• _Data section_
++++++++++
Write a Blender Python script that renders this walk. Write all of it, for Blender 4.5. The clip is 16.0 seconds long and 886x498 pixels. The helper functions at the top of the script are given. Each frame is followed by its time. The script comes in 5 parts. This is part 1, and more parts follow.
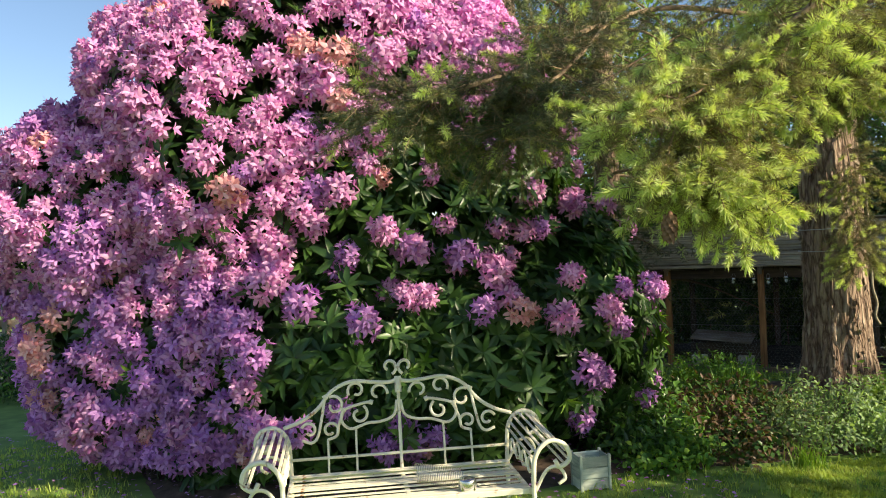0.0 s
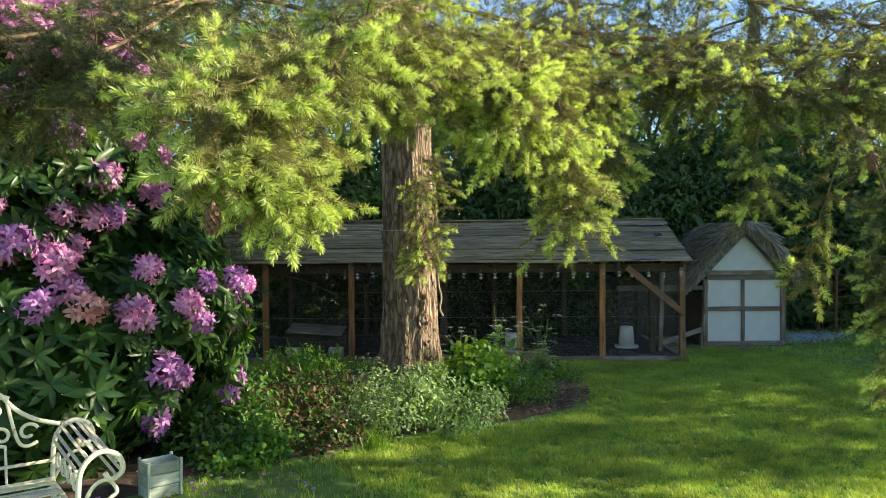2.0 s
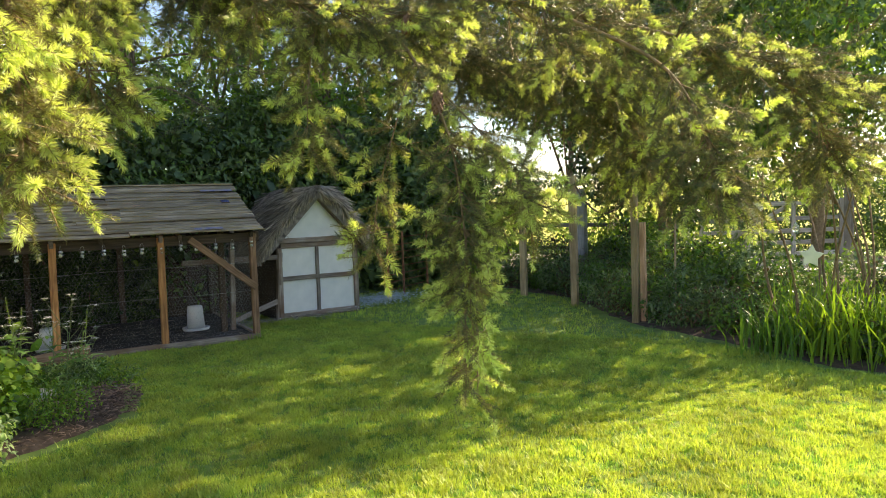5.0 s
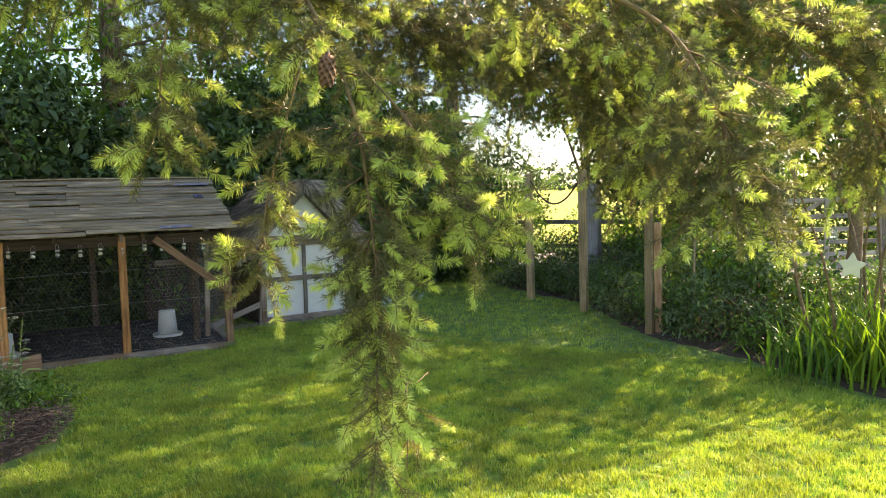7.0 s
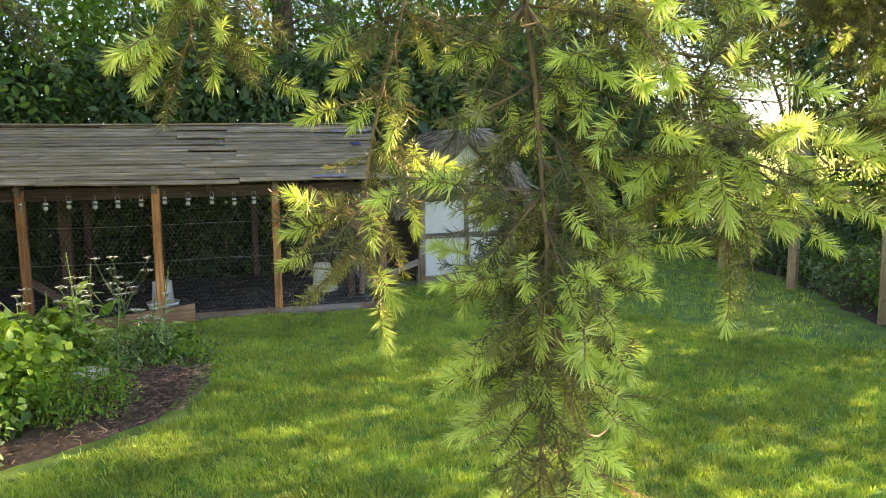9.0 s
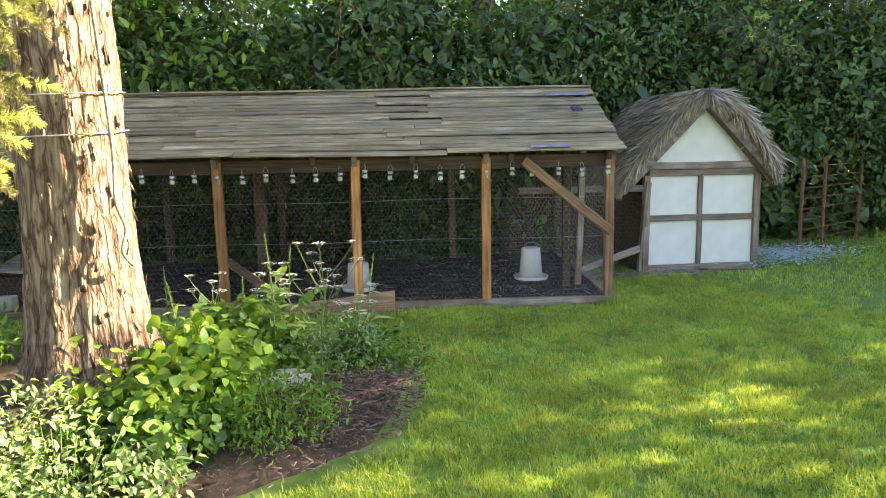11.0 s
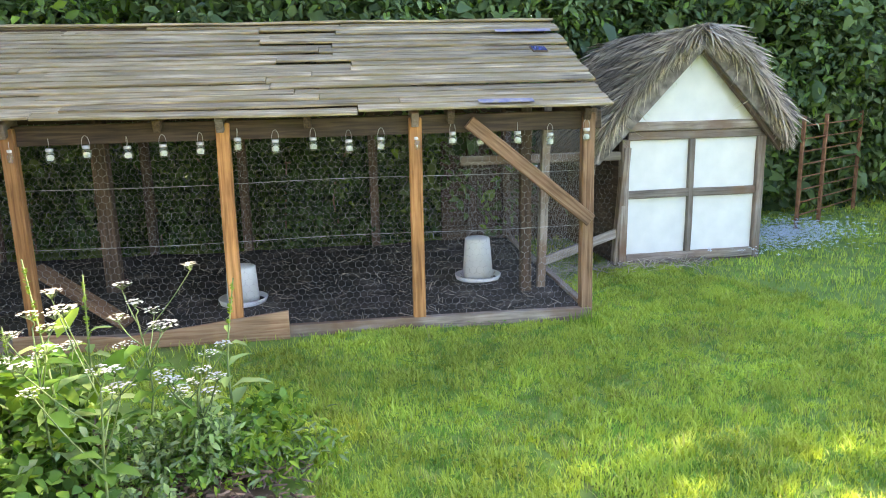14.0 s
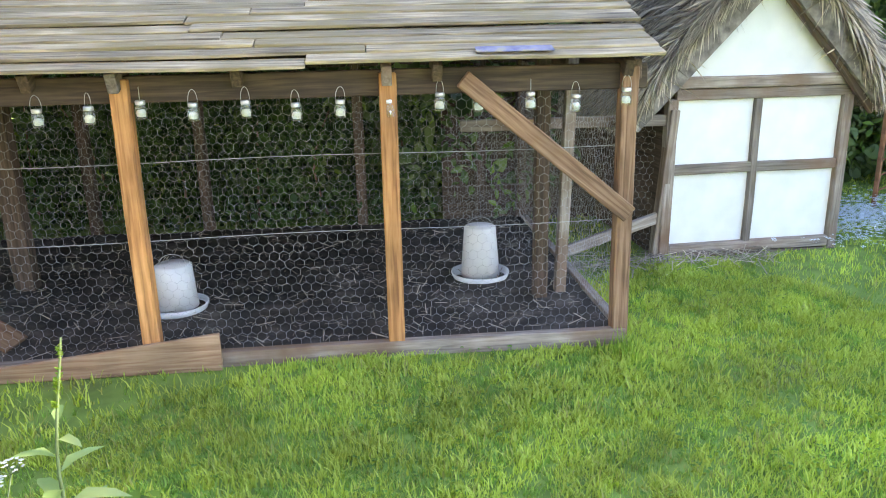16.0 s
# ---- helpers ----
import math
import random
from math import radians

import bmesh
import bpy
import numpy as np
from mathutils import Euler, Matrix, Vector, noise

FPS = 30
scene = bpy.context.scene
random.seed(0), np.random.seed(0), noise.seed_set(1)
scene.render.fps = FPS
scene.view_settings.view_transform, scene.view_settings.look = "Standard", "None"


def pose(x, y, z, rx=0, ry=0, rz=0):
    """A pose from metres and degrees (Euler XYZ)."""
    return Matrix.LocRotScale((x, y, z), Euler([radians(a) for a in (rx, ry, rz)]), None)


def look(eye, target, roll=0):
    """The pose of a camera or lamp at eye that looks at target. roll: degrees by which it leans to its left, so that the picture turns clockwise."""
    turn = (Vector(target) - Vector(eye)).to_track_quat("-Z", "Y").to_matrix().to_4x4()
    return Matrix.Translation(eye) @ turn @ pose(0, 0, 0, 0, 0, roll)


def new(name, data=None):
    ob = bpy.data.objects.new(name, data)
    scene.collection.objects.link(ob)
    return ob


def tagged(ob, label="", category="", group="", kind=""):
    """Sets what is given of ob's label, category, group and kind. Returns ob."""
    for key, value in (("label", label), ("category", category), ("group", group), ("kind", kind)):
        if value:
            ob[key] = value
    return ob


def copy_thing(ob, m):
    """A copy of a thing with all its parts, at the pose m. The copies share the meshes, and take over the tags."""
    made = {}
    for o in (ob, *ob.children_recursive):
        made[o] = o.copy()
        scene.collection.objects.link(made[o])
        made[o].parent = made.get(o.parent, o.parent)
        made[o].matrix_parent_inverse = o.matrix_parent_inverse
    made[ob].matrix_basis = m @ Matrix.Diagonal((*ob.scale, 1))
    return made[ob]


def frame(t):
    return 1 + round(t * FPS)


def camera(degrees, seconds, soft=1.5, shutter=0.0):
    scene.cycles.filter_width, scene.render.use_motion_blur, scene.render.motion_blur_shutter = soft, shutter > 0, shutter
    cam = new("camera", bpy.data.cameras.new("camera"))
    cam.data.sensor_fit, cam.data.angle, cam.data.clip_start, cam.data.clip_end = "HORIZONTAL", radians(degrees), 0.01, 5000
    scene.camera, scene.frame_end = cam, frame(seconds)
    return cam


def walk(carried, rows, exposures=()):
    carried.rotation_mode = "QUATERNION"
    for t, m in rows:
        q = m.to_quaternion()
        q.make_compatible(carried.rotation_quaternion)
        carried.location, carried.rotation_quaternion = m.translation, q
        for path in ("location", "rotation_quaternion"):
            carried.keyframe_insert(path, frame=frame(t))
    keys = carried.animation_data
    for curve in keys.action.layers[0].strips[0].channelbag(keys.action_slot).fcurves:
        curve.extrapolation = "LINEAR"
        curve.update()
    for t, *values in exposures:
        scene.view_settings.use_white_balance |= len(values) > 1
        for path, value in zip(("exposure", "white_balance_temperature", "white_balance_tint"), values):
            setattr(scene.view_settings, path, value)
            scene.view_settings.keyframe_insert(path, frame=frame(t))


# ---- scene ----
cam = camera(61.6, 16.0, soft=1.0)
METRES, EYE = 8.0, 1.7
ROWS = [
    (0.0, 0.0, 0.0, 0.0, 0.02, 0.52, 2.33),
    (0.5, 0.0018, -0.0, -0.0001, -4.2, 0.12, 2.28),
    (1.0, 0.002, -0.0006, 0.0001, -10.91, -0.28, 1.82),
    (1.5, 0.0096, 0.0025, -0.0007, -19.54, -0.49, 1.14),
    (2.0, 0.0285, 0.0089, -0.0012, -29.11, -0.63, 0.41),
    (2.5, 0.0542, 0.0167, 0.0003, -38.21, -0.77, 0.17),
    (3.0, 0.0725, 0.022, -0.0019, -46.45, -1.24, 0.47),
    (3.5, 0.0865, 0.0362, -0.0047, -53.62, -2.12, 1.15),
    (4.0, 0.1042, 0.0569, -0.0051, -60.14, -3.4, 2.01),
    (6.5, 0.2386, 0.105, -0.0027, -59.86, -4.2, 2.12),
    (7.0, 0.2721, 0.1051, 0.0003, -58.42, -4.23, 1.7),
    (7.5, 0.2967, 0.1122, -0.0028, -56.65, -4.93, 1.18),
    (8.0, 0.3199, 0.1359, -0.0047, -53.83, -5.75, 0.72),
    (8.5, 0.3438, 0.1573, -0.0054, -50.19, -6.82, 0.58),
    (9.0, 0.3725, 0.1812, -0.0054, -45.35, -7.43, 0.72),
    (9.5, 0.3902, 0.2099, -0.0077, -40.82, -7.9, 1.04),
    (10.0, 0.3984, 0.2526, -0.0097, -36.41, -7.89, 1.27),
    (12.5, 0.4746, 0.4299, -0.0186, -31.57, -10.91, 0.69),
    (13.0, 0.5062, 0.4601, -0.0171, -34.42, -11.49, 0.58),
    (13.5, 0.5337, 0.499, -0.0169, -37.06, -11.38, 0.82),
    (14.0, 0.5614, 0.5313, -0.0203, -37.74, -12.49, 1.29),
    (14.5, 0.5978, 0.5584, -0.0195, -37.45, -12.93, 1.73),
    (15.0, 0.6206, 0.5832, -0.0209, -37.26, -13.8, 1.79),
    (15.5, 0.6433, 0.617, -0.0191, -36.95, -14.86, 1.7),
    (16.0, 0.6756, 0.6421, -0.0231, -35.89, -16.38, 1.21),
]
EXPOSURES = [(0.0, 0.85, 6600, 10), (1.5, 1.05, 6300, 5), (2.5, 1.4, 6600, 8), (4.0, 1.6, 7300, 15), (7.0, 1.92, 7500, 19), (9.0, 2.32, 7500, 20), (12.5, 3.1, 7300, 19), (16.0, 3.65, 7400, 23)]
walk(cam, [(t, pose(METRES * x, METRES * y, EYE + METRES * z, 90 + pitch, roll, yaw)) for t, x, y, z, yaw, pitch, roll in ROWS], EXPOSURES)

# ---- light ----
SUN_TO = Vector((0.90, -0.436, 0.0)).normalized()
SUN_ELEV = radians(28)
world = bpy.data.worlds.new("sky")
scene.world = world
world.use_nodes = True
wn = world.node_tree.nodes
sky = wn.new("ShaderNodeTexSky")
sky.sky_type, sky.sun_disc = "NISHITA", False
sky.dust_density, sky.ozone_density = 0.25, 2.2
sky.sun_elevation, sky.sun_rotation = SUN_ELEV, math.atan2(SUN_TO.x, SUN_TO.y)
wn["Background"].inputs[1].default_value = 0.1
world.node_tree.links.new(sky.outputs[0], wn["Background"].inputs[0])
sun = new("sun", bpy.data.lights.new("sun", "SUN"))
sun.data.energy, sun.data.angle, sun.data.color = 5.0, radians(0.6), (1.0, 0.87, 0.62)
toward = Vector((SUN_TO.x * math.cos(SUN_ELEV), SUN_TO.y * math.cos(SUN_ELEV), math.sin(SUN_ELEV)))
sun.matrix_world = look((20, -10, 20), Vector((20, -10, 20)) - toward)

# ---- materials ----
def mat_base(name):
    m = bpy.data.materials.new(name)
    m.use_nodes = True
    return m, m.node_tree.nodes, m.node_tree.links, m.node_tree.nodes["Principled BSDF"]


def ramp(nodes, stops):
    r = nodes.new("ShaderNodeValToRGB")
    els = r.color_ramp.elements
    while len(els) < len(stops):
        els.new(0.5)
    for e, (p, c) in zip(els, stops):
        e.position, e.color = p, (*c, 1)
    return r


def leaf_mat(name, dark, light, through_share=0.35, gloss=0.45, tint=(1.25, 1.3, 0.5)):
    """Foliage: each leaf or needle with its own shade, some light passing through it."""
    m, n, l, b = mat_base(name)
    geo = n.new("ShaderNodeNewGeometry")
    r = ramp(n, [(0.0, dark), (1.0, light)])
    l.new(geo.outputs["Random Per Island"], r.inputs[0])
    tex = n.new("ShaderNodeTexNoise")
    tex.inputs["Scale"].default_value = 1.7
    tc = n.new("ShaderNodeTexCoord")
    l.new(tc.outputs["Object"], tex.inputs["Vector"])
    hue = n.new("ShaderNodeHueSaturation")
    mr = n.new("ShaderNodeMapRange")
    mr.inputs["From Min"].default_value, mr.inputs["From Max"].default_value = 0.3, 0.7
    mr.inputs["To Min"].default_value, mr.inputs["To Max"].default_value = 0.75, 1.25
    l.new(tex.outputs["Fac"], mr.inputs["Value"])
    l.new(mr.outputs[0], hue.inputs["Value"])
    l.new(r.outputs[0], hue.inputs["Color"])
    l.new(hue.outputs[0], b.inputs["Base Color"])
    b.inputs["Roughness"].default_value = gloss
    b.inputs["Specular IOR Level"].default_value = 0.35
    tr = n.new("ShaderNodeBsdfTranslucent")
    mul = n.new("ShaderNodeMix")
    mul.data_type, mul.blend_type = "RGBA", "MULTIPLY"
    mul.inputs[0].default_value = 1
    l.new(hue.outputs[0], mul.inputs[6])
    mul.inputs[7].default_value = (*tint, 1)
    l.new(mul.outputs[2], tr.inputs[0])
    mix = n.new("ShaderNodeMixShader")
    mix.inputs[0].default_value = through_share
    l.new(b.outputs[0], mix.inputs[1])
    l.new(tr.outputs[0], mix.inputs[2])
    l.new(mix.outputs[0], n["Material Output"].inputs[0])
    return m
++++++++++
• _What you have to do_
Pull out every line in the data above that has the word "kind".

• _Exercise solution_
def tagged(ob, label="", category="", group="", kind=""):
    """Sets what is given of ob's label, category, group and kind. Returns ob."""
    for key, value in (("label", label), ("category", category), ("group", group), ("kind", kind)):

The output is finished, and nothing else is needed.